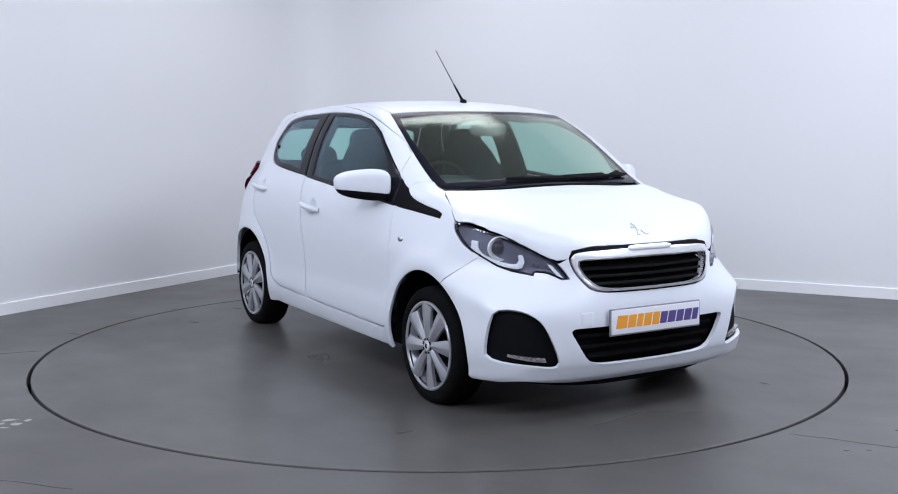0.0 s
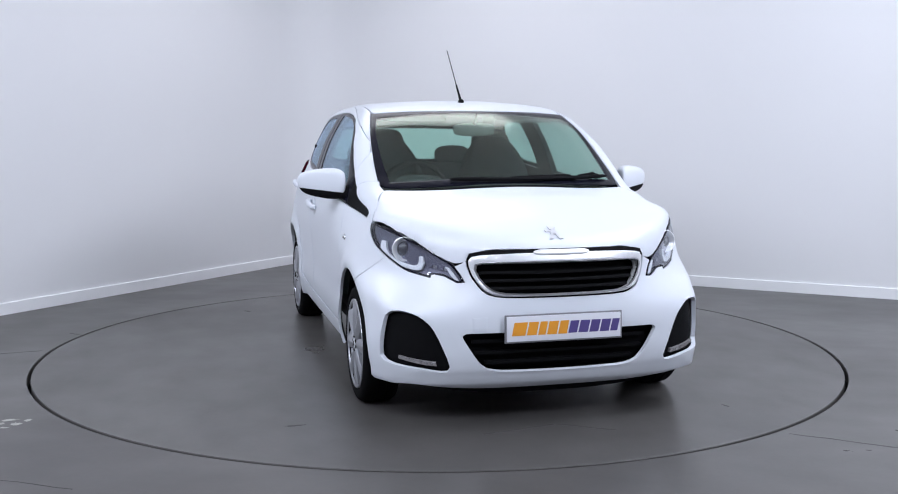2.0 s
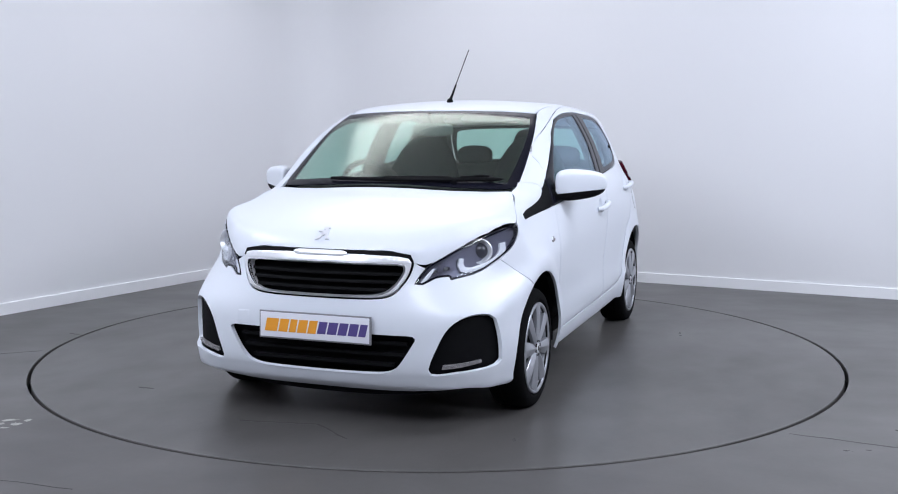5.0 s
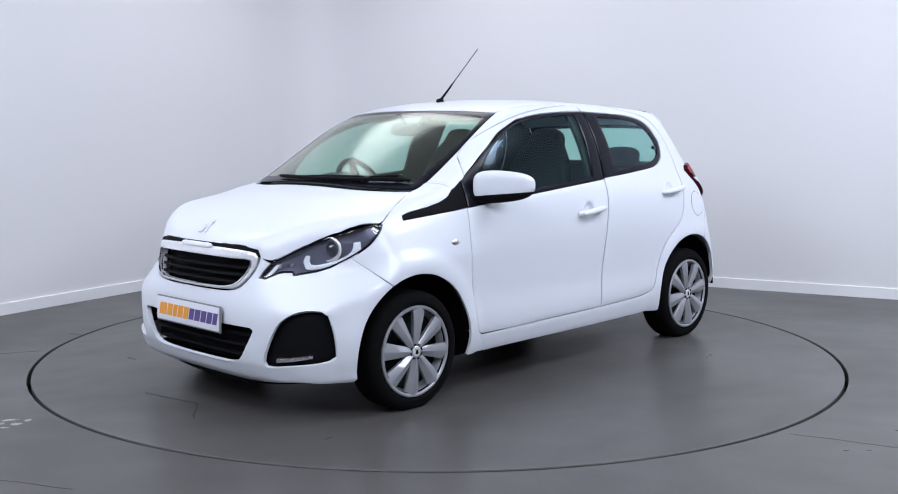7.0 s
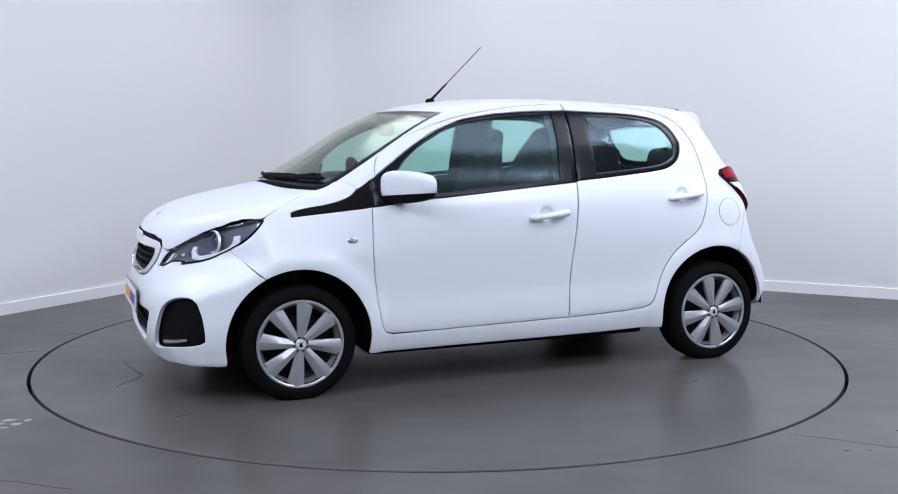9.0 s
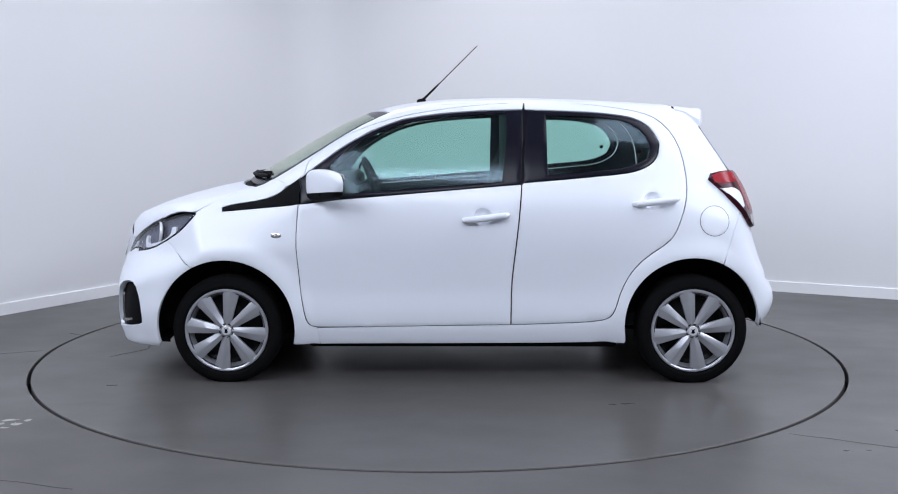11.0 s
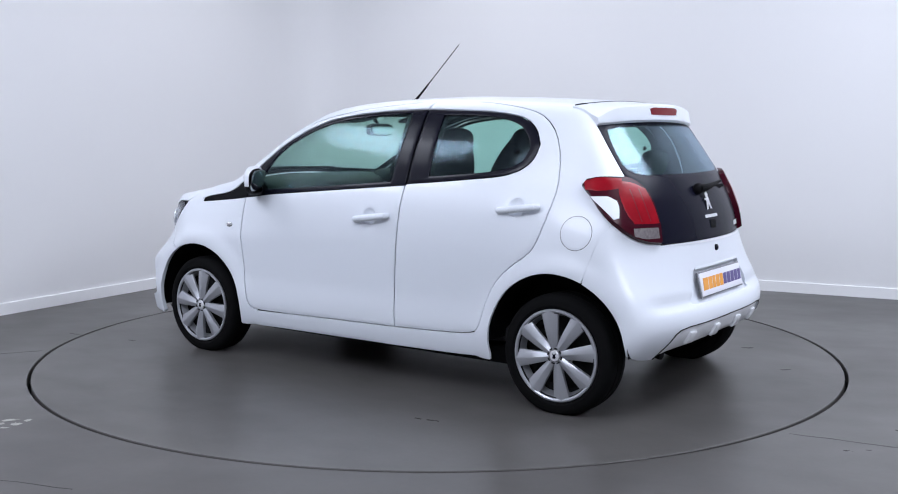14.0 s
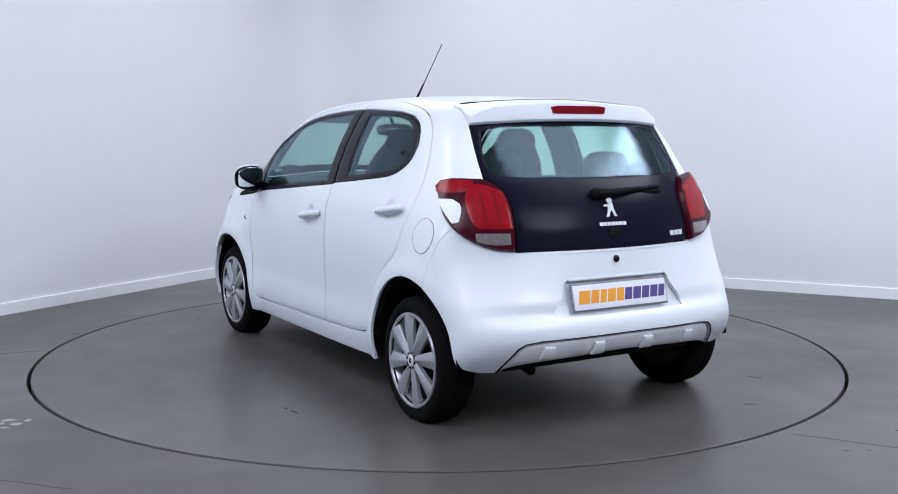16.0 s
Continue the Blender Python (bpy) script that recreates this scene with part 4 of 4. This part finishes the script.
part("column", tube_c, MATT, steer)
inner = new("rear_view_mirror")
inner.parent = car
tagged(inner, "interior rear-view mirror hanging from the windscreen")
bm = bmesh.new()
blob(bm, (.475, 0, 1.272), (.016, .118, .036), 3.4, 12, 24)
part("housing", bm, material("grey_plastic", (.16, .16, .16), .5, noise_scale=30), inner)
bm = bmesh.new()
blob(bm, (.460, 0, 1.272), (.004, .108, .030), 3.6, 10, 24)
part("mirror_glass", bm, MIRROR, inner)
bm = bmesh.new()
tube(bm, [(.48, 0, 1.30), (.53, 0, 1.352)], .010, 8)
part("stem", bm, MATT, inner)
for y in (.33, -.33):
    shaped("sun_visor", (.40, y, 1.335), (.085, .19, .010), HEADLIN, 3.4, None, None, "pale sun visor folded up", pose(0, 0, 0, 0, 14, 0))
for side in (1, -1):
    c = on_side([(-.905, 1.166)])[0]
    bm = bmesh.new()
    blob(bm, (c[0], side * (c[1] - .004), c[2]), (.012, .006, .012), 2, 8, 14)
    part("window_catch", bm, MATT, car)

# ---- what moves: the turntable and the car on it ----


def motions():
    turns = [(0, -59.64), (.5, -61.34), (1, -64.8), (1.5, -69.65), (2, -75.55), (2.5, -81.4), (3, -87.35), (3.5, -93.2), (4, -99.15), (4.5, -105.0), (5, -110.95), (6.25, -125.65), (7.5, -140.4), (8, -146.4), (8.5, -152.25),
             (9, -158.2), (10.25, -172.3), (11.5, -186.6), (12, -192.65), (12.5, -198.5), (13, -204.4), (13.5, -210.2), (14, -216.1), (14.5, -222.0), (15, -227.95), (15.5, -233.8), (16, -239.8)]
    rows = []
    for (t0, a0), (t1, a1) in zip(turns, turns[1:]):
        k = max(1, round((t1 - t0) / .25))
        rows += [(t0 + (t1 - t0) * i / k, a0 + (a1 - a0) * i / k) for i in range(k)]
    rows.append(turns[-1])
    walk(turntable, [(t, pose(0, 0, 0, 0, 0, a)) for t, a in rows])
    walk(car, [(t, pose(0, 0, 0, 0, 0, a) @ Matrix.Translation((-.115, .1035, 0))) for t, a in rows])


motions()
——
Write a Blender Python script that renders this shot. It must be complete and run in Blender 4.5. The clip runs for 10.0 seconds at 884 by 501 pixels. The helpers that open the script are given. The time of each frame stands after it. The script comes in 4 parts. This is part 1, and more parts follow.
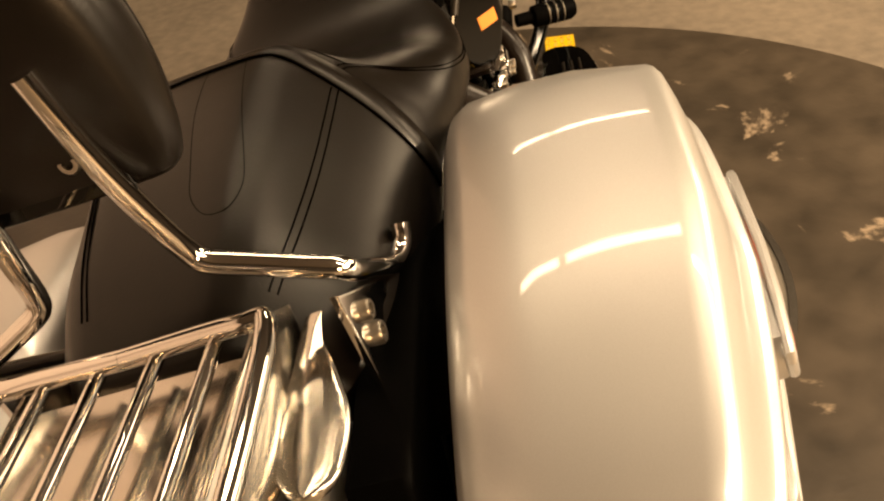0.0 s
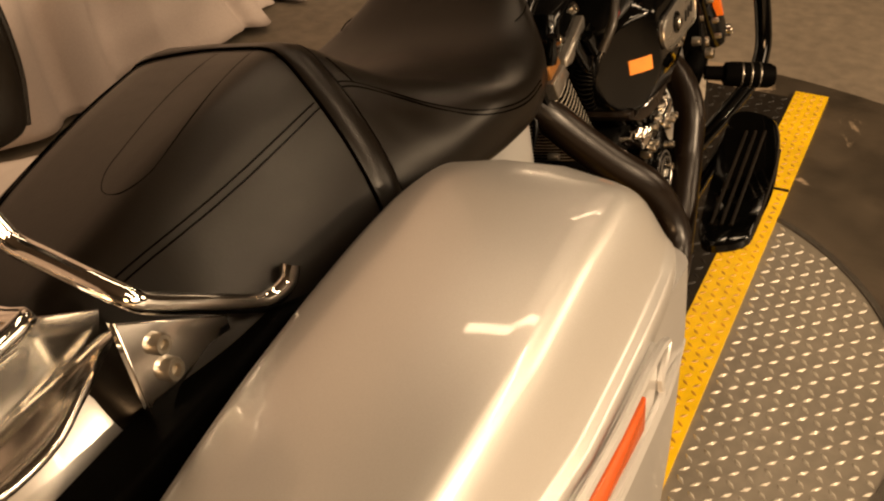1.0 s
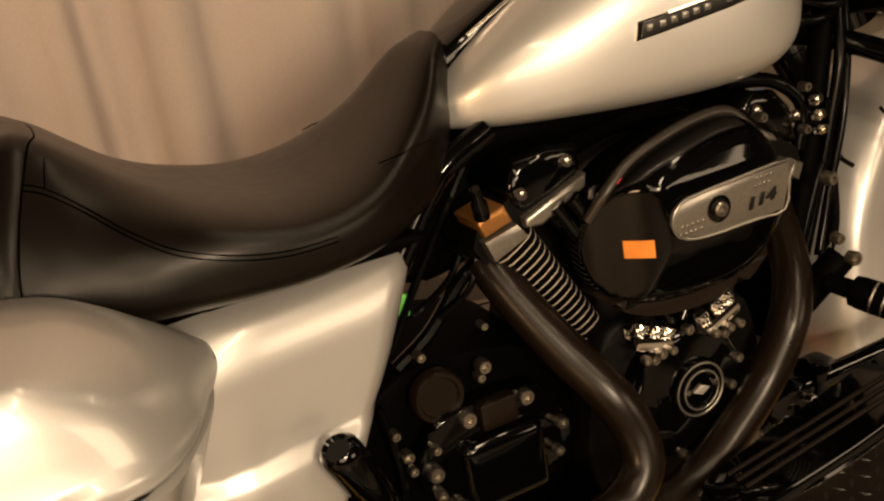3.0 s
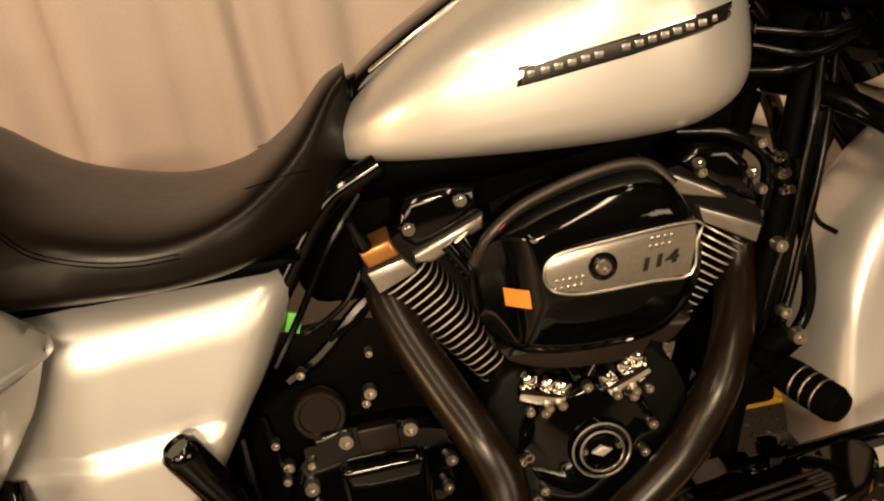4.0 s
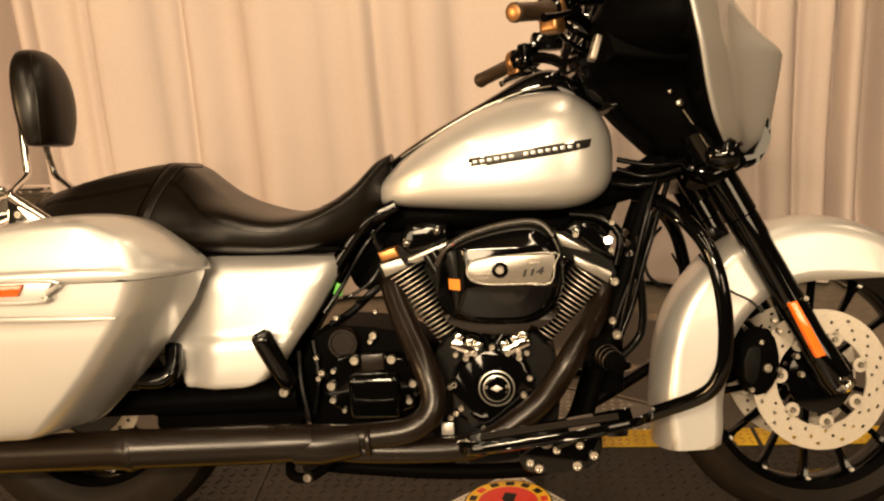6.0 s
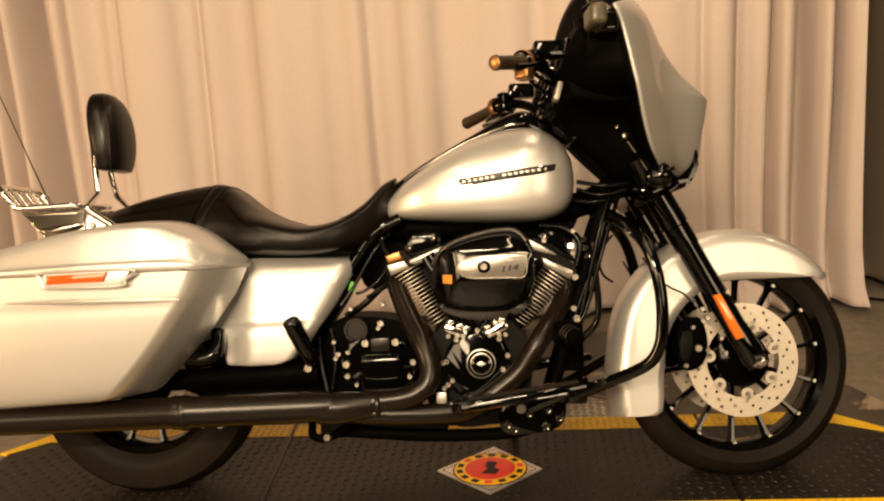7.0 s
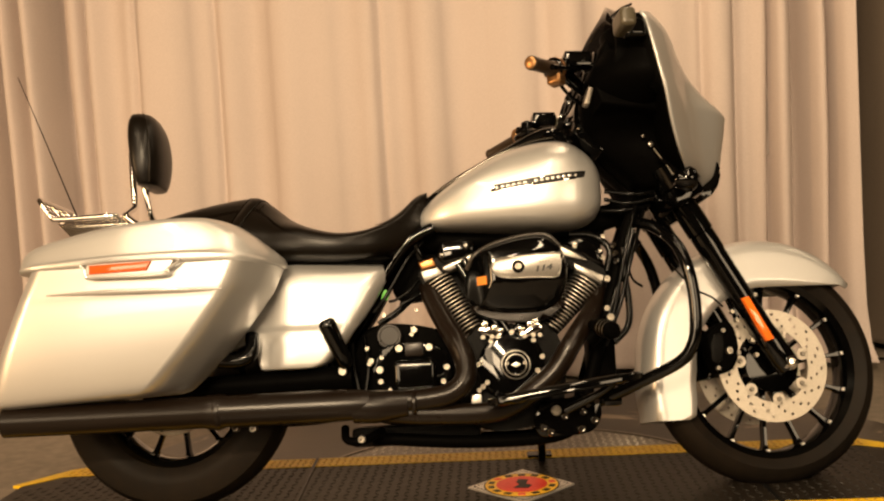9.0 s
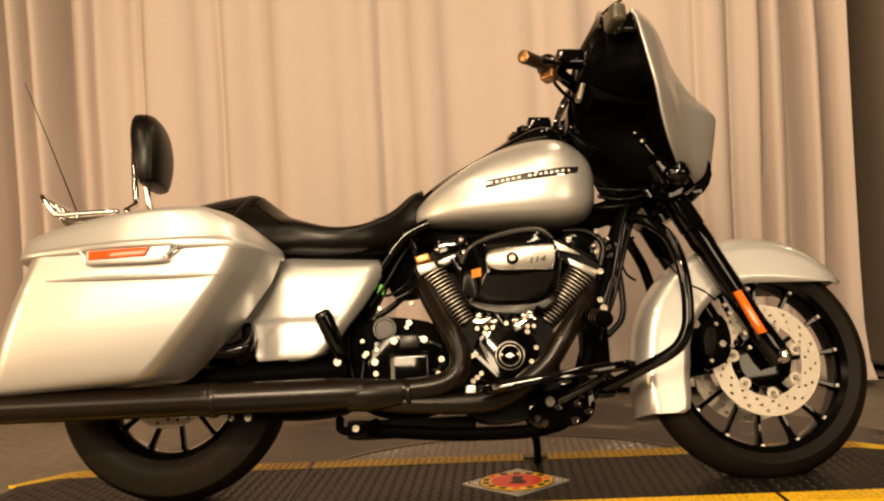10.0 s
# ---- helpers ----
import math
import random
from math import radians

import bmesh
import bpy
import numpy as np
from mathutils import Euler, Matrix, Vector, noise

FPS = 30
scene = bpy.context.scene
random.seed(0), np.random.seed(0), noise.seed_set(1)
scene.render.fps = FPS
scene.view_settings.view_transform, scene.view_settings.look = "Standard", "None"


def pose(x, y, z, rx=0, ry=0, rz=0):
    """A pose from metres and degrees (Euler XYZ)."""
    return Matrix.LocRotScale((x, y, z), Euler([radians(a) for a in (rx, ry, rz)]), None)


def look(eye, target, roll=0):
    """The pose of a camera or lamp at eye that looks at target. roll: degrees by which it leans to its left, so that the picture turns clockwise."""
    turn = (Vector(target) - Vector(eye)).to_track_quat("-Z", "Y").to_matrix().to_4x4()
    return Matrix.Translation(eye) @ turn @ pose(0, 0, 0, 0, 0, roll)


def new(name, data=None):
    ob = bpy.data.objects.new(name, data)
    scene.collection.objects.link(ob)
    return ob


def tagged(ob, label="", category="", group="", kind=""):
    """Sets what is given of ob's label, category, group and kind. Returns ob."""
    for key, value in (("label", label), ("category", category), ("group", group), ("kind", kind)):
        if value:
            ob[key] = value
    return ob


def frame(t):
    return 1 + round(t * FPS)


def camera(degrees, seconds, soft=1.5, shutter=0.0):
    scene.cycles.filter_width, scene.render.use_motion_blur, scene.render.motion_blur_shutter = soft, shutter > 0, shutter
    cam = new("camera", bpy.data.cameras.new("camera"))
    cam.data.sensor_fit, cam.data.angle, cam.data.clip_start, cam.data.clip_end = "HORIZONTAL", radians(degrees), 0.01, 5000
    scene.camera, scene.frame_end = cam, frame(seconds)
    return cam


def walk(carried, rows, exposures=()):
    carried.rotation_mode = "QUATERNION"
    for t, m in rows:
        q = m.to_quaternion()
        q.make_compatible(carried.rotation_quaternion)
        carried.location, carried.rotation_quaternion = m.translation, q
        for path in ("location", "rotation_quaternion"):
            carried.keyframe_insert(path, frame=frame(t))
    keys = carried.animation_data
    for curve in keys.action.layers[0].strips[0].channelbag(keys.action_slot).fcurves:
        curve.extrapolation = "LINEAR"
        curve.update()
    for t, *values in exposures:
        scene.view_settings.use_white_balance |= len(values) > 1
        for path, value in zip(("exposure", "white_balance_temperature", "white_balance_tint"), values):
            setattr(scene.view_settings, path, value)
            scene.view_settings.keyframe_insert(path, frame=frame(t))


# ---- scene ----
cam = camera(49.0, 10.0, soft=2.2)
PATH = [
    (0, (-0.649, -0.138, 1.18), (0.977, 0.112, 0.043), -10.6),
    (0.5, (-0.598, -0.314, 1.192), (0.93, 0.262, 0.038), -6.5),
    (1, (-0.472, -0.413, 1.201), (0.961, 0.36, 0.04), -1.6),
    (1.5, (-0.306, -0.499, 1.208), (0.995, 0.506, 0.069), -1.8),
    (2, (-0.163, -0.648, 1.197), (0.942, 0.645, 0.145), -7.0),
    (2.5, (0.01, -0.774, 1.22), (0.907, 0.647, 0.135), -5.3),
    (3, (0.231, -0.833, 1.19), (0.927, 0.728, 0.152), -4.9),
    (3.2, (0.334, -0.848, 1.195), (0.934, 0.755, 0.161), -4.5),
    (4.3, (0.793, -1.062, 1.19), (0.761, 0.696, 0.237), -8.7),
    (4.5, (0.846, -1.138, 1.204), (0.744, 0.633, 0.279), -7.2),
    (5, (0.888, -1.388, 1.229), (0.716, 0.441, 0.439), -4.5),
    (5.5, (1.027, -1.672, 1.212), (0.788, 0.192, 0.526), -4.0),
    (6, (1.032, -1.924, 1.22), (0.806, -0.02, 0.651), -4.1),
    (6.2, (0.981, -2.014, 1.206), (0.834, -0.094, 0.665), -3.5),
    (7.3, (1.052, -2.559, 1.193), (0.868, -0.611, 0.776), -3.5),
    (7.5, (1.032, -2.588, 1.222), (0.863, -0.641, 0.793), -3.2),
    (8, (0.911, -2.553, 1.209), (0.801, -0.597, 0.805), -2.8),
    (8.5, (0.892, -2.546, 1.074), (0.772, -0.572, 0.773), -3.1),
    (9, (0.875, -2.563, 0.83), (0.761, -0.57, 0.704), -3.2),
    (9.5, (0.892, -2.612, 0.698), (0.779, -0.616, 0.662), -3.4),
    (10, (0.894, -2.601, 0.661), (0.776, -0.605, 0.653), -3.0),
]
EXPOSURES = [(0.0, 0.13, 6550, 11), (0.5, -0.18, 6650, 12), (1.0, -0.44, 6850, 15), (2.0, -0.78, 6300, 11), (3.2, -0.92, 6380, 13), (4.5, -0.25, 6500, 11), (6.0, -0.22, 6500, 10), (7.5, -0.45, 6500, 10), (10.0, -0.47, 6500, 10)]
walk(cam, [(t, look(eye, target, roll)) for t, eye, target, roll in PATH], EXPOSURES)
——
**Task details**
Print the lines from the line with "for path in" to the line with "for curve in" exactly, and print nothing else. Both of those lines are included.

**The completed task**
        for path in ("location", "rotation_quaternion"):
            carried.keyframe_insert(path, frame=frame(t))
    keys = carried.animation_data
    for curve in keys.action.layers[0].strips[0].channelbag(keys.action_slot).fcurves:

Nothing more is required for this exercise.